Does the letter of Ephesians mark a new stage of development in Paul’s thought, or is it a fresh statement of the vision Paul had carried within himself, fully-developed, for many years?
T. Austin-Sparks took the latter view. He shared it in a 1962 message titled “The Greatness of Christ.”
As Austin-Sparks told the story, Paul had long seen and understood the things he shared in Ephesians. We can see this grand vision of things shine through in parts of his earlier letters. For example, Romans 8 gives us the same sweeping view of creation, and in 1 Corinthians 15, Paul seems to know a lot about the glory of the resurrection.
These are but glimpses into Paul’s spiritual vision, a vision which he had not had the opportunity to fully set forth.
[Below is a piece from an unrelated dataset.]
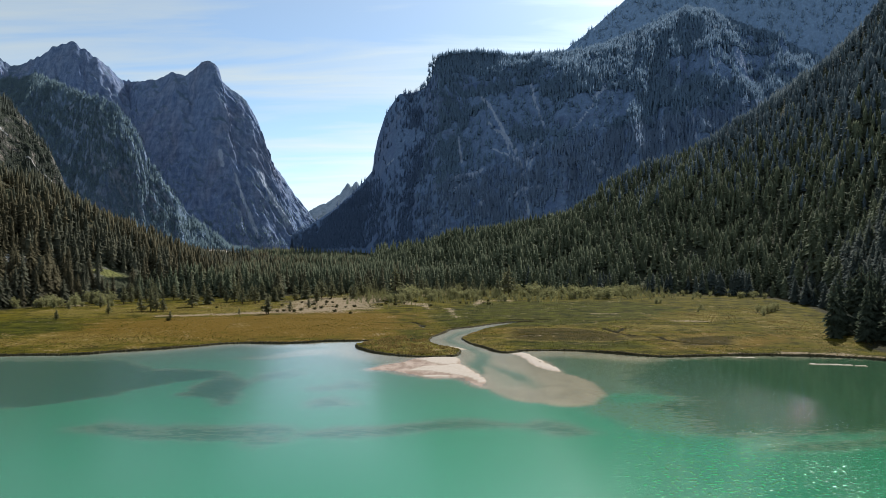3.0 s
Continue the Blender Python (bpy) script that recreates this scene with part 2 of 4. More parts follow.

Austin-Sparks called them “mighty fragments”:
From time to time, in relation to specific needs and requirements here and there, to particular situations, he embodied in letters some fragments — mighty fragments — of this rich revelation which had come to him, and was all the time coming to him.
According to Austin-Sparks, it was Paul’s imprisonment that gave him the opportunity to “sit down and open up the floodgates of that spiritual store and pour it into this letter.”
So God used Paul’s imprisonment to get this vision out of Paul’s heart and into our Bibles:
“…the sovereign Lord had ordained that the physical imprisonment should make possible the release of the light for the church for the whole of this dispensation.”
This message of T. Austin-Sparks was the first in a series of messages based a line from Ephesians 4:10, “That He Might Fill All Things.” As he introduces his theme, he imagines what a great challenge the writing of Ephesians must have posed for Paul:
And then to come to our mighty fragment: “That he might fill all things”. Are we not right in saying that the apostle is too full for words, that the gates have burst and this mighty torrent of spiritual knowledge is breaking up almost beyond his control? But what is it all about? What is all this?
And the answer? No, it is not just doctrine, not just light, truth, teaching. The explanation is that for Paul Christ had burst all the bounds and bonds of this universe. All this was but his hopeless attempt at bringing Christ into view as he had come to see Him, to understand Him, to know Him.
Yes, it was an impossible task, and we would be right in concluding that no-one felt it more than the apostle who made this mighty effort to bring the greatness of his Christ to the church. Christ, Who for him had out-ranged all bounds of time, took him back into the ages of eternity past, before the world was, and carried him on — as he uses the phrase — “unto the ages of the ages” (Galatians 1:5 — R.V. margin).
Christ for him had out-ranged all time limits, had outbounded all limits of space. He ascends into the highest heavens and Christ is there; descends into the deepest depths and Christ has fathomed and plumbed them. Christ has compassed the all-above and all-beneath of space and, as Paul says, has embodied all the divine fulness: “It was the good pleasure of the Father that in him should all the fulness dwell” (Colossians 1:19).
And more: Christ has transcended all other authorities and all other rule, every principality and power and every name. Christ was above all. The greatness of Paul’s Christ led him to make this, which, as we have said, he, perhaps more than anyone else, felt to be a hopeless effort: defeating all language to bring Christ as He really is in His dimensions and fulness, into view.